Write out only the span of lines that begins at the line with "Continue the Blender" and ends at the line with "beside the hill". Keep both end lines, word for word.

— START GIVEN MATERIAL —

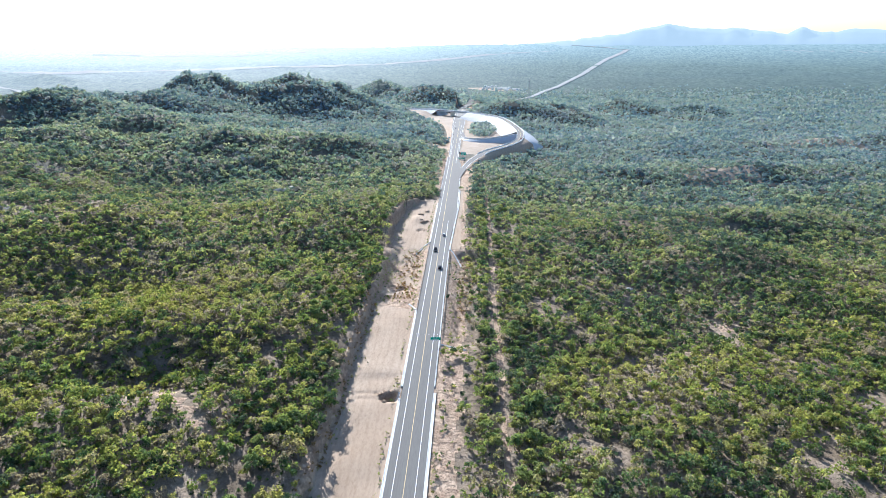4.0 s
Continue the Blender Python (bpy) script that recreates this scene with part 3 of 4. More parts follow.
guardrail(line_main(-6.3, 318, 422), "grey steel guardrail beside the drop of the gully")
guardrail(line_main(-6.5, 246, 258, 3), "short grey steel guardrail above a washed-out gully")
guardrail(line_main(6.65, 284, 404), "grey steel guardrail along the fill slope")
guardrail(line_main(6.65, 104, 168), "grey steel guardrail along the fill slope")
guardrail(line_main(-6.9, 524, 700), "long grey steel guardrail beside the hill side")


def chute(points, label):
    v, f = sweep(spline(points, 1.5), [(-0.38, -0.5), (-0.38, 0.18), (-0.28, 0.18), (-0.22, 0.03), (0.22, 0.03), (0.28, 0.18), (0.38, 0.18), (0.38, -0.5)], True)
    tagged(mesh_ob("drain_chute", v, f, M_CONC), label, "drain chute", kind="structure")


def g(x, y, up=0.0):
    return (x, y, float(ground(x, y)) + up)


chute([at_main(7.0, 172, 0.0), g(9.5, 168.5, 0.15), g(12.5, 163, 0.15), g(15.5, 157, 0.15)], "concrete drain chute down the fill slope")
chute([at_main(-6.9, 136, 0.0), g(-8.5, 132, 0.2), g(-10.5, 127, 0.2)], "white concrete drain chute at the bench")
chute([at_main(-6.9, 252, 0.0), g(-8.6, 250.5, 0.5), g(-11, 249, 0.3)], "concrete drain chute into a washed-out gully")
chute([at_main(-6.9, 321, 0.0), g(-8.6, 325, 0.2), g(-11, 329, 0.2)], "concrete drain chute into the gully")
chute([at_main(7.0, 407, 0.0), g(9.5, 402, 0.2), g(12, 396, 0.2), g(14, 390, 0.2)], "concrete drain chute down the fill slope")
chute([at_main(6.9, 288, 0.0), g(10, 287.5, 0.2), g(15, 286, 0.2), g(18, 285, 0.2)], "concrete drain chute down the dry verge")
chute([at_main(-6.9, 419, 0.0), g(-9, 414, 0.2), g(-12, 407, 0.2), g(-14, 402, 0.2)], "concrete drain chute into the gully")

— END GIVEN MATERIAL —

RESULT OF THIS EXERCISE ▸
Continue the Blender Python (bpy) script that recreates this scene with part 3 of 4. More parts follow.
guardrail(line_main(-6.3, 318, 422), "grey steel guardrail beside the drop of the gully")
guardrail(line_main(-6.5, 246, 258, 3), "short grey steel guardrail above a washed-out gully")
guardrail(line_main(6.65, 284, 404), "grey steel guardrail along the fill slope")
guardrail(line_main(6.65, 104, 168), "grey steel guardrail along the fill slope")
guardrail(line_main(-6.9, 524, 700), "long grey steel guardrail beside the hill side")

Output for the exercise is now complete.